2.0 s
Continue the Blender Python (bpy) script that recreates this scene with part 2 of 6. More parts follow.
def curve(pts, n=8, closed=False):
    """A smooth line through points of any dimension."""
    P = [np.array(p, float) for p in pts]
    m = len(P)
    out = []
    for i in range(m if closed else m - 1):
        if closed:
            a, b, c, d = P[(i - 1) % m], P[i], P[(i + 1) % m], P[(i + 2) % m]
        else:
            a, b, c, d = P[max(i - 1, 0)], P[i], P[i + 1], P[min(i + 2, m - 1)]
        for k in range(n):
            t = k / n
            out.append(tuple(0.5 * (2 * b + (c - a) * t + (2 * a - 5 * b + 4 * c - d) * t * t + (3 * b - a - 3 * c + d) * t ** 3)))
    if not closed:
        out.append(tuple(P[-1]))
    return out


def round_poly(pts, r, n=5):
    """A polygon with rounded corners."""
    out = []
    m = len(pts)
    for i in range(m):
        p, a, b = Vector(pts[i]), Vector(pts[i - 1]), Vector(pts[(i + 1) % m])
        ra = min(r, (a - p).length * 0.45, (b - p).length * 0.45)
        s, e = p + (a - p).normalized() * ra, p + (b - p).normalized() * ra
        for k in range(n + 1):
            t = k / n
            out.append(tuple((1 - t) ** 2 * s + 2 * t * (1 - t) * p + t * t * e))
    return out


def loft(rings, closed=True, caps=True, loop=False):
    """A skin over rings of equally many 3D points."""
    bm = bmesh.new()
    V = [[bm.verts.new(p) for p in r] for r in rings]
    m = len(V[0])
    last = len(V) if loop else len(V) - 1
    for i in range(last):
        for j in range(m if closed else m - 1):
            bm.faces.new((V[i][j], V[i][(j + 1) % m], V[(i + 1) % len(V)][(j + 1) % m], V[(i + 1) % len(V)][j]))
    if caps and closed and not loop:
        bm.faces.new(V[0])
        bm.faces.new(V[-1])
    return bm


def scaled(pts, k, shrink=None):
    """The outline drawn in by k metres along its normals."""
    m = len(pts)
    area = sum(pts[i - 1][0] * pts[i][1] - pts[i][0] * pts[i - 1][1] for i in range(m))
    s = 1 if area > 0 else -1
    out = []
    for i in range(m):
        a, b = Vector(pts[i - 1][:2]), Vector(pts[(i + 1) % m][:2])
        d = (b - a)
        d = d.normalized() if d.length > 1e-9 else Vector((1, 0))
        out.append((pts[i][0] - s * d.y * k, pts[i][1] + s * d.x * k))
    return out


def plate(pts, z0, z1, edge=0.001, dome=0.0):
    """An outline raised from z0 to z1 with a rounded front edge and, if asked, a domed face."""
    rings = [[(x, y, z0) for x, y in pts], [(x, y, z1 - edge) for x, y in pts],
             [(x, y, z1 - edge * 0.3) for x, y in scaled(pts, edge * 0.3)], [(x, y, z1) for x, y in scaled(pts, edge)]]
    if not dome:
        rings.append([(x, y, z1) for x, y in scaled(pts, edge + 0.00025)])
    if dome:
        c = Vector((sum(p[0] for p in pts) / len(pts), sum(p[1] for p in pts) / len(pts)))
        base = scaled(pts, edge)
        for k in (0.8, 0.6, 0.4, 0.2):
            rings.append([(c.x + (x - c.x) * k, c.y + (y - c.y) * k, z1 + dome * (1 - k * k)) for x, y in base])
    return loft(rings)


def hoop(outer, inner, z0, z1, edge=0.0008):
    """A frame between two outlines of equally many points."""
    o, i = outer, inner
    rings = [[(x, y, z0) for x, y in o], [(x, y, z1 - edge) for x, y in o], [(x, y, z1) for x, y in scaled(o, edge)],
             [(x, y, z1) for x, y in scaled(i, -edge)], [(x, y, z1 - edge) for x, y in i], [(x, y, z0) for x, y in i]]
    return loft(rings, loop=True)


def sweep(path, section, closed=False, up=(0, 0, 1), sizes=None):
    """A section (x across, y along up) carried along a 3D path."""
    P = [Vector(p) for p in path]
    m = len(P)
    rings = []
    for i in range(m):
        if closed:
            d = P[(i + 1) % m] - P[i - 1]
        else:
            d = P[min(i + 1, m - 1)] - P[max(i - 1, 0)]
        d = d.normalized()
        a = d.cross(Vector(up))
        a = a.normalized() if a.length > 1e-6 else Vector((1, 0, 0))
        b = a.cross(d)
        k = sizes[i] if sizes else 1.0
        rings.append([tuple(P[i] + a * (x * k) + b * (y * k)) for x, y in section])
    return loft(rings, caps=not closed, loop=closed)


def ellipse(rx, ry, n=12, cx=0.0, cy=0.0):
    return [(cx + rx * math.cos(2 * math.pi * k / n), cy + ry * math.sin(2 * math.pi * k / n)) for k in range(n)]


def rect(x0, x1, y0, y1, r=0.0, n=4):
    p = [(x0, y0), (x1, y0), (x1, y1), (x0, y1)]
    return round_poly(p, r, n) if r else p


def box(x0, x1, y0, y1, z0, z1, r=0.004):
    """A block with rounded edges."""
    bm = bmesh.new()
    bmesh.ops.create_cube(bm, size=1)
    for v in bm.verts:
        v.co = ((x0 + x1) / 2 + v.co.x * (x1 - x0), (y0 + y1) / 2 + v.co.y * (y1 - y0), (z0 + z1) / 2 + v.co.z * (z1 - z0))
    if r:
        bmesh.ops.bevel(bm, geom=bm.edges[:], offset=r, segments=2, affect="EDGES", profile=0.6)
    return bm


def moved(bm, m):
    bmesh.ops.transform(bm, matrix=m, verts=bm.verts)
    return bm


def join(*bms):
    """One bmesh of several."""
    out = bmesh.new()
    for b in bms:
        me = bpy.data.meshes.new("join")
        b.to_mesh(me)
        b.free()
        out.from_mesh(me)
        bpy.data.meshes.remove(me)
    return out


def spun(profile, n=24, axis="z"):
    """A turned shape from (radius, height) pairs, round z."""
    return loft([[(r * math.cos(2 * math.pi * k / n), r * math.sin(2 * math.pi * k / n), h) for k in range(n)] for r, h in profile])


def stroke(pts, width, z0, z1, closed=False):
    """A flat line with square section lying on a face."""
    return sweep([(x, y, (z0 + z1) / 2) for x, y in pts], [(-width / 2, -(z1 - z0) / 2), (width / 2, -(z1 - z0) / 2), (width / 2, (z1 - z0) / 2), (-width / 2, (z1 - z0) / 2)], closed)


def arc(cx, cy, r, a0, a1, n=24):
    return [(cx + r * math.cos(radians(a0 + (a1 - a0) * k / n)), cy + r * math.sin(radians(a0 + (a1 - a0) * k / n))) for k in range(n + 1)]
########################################
# PROBLEM STATEMENT
Your task is to repeat each line of the material exactly.

# SOLUTION
2.0 s
Continue the Blender Python (bpy) script that recreates this scene with part 2 of 6. More parts follow.
def curve(pts, n=8, closed=False):
    """A smooth line through points of any dimension."""
    P = [np.array(p, float) for p in pts]
    m = len(P)
    out = []
    for i in range(m if closed else m - 1):
        if closed:
            a, b, c, d = P[(i - 1) % m], P[i], P[(i + 1) % m], P[(i + 2) % m]
        else:
            a, b, c, d = P[max(i - 1, 0)], P[i], P[i + 1], P[min(i + 2, m - 1)]
        for k in range(n):
            t = k / n
            out.append(tuple(0.5 * (2 * b + (c - a) * t + (2 * a - 5 * b + 4 * c - d) * t * t + (3 * b - a - 3 * c + d) * t ** 3)))
    if not closed:
        out.append(tuple(P[-1]))
    return out


def round_poly(pts, r, n=5):
    """A polygon with rounded corners."""
    out = []
    m = len(pts)
    for i in range(m):
        p, a, b = Vector(pts[i]), Vector(pts[i - 1]), Vector(pts[(i + 1) % m])
        ra = min(r, (a - p).length * 0.45, (b - p).length * 0.45)
        s, e = p + (a - p).normalized() * ra, p + (b - p).normalized() * ra
        for k in range(n + 1):
            t = k / n
            out.append(tuple((1 - t) ** 2 * s + 2 * t * (1 - t) * p + t * t * e))
    return out


def loft(rings, closed=True, caps=True, loop=False):
    """A skin over rings of equally many 3D points."""
    bm = bmesh.new()
    V = [[bm.verts.new(p) for p in r] for r in rings]
    m = len(V[0])
    last = len(V) if loop else len(V) - 1
    for i in range(last):
        for j in range(m if closed else m - 1):
            bm.faces.new((V[i][j], V[i][(j + 1) % m], V[(i + 1) % len(V)][(j + 1) % m], V[(i + 1) % len(V)][j]))
    if caps and closed and not loop:
        bm.faces.new(V[0])
        bm.faces.new(V[-1])
    return bm


def scaled(pts, k, shrink=None):
    """The outline drawn in by k metres along its normals."""
    m = len(pts)
    area = sum(pts[i - 1][0] * pts[i][1] - pts[i][0] * pts[i - 1][1] for i in range(m))
    s = 1 if area > 0 else -1
    out = []
    for i in range(m):
        a, b = Vector(pts[i - 1][:2]), Vector(pts[(i + 1) % m][:2])
        d = (b - a)
        d = d.normalized() if d.length > 1e-9 else Vector((1, 0))
        out.append((pts[i][0] - s * d.y * k, pts[i][1] + s * d.x * k))
    return out


def plate(pts, z0, z1, edge=0.001, dome=0.0):
    """An outline raised from z0 to z1 with a rounded front edge and, if asked, a domed face."""
    rings = [[(x, y, z0) for x, y in pts], [(x, y, z1 - edge) for x, y in pts],
             [(x, y, z1 - edge * 0.3) for x, y in scaled(pts, edge * 0.3)], [(x, y, z1) for x, y in scaled(pts, edge)]]
    if not dome:
        rings.append([(x, y, z1) for x, y in scaled(pts, edge + 0.00025)])
    if dome:
        c = Vector((sum(p[0] for p in pts) / len(pts), sum(p[1] for p in pts) / len(pts)))
        base = scaled(pts, edge)
        for k in (0.8, 0.6, 0.4, 0.2):
            rings.append([(c.x + (x - c.x) * k, c.y + (y - c.y) * k, z1 + dome * (1 - k * k)) for x, y in base])
    return loft(rings)


def hoop(outer, inner, z0, z1, edge=0.0008):
    """A frame between two outlines of equally many points."""
    o, i = outer, inner
    rings = [[(x, y, z0) for x, y in o], [(x, y, z1 - edge) for x, y in o], [(x, y, z1) for x, y in scaled(o, edge)],
             [(x, y, z1) for x, y in scaled(i, -edge)], [(x, y, z1 - edge) for x, y in i], [(x, y, z0) for x, y in i]]
    return loft(rings, loop=True)


def sweep(path, section, closed=False, up=(0, 0, 1), sizes=None):
    """A section (x across, y along up) carried along a 3D path."""
    P = [Vector(p) for p in path]
    m = len(P)
    rings = []
    for i in range(m):
        if closed:
            d = P[(i + 1) % m] - P[i - 1]
        else:
            d = P[min(i + 1, m - 1)] - P[max(i - 1, 0)]
        d = d.normalized()
        a = d.cross(Vector(up))
        a = a.normalized() if a.length > 1e-6 else Vector((1, 0, 0))
        b = a.cross(d)
        k = sizes[i] if sizes else 1.0
        rings.append([tuple(P[i] + a * (x * k) + b * (y * k)) for x, y in section])
    return loft(rings, caps=not closed, loop=closed)


def ellipse(rx, ry, n=12, cx=0.0, cy=0.0):
    return [(cx + rx * math.cos(2 * math.pi * k / n), cy + ry * math.sin(2 * math.pi * k / n)) for k in range(n)]


def rect(x0, x1, y0, y1, r=0.0, n=4):
    p = [(x0, y0), (x1, y0), (x1, y1), (x0, y1)]
    return round_poly(p, r, n) if r else p


def box(x0, x1, y0, y1, z0, z1, r=0.004):
    """A block with rounded edges."""
    bm = bmesh.new()
    bmesh.ops.create_cube(bm, size=1)
    for v in bm.verts:
        v.co = ((x0 + x1) / 2 + v.co.x * (x1 - x0), (y0 + y1) / 2 + v.co.y * (y1 - y0), (z0 + z1) / 2 + v.co.z * (z1 - z0))
    if r:
        bmesh.ops.bevel(bm, geom=bm.edges[:], offset=r, segments=2, affect="EDGES", profile=0.6)
    return bm


def moved(bm, m):
    bmesh.ops.transform(bm, matrix=m, verts=bm.verts)
    return bm


def join(*bms):
    """One bmesh of several."""
    out = bmesh.new()
    for b in bms:
        me = bpy.data.meshes.new("join")
        b.to_mesh(me)
        b.free()
        out.from_mesh(me)
        bpy.data.meshes.remove(me)
    return out


def spun(profile, n=24, axis="z"):
    """A turned shape from (radius, height) pairs, round z."""
    return loft([[(r * math.cos(2 * math.pi * k / n), r * math.sin(2 * math.pi * k / n), h) for k in range(n)] for r, h in profile])


def stroke(pts, width, z0, z1, closed=False):
    """A flat line with square section lying on a face."""
    return sweep([(x, y, (z0 + z1) / 2) for x, y in pts], [(-width / 2, -(z1 - z0) / 2), (width / 2, -(z1 - z0) / 2), (width / 2, (z1 - z0) / 2), (-width / 2, (z1 - z0) / 2)], closed)


def arc(cx, cy, r, a0, a1, n=24):
    return [(cx + r * math.cos(radians(a0 + (a1 - a0) * k / n)), cy + r * math.sin(radians(a0 + (a1 - a0) * k / n))) for k in range(n + 1)]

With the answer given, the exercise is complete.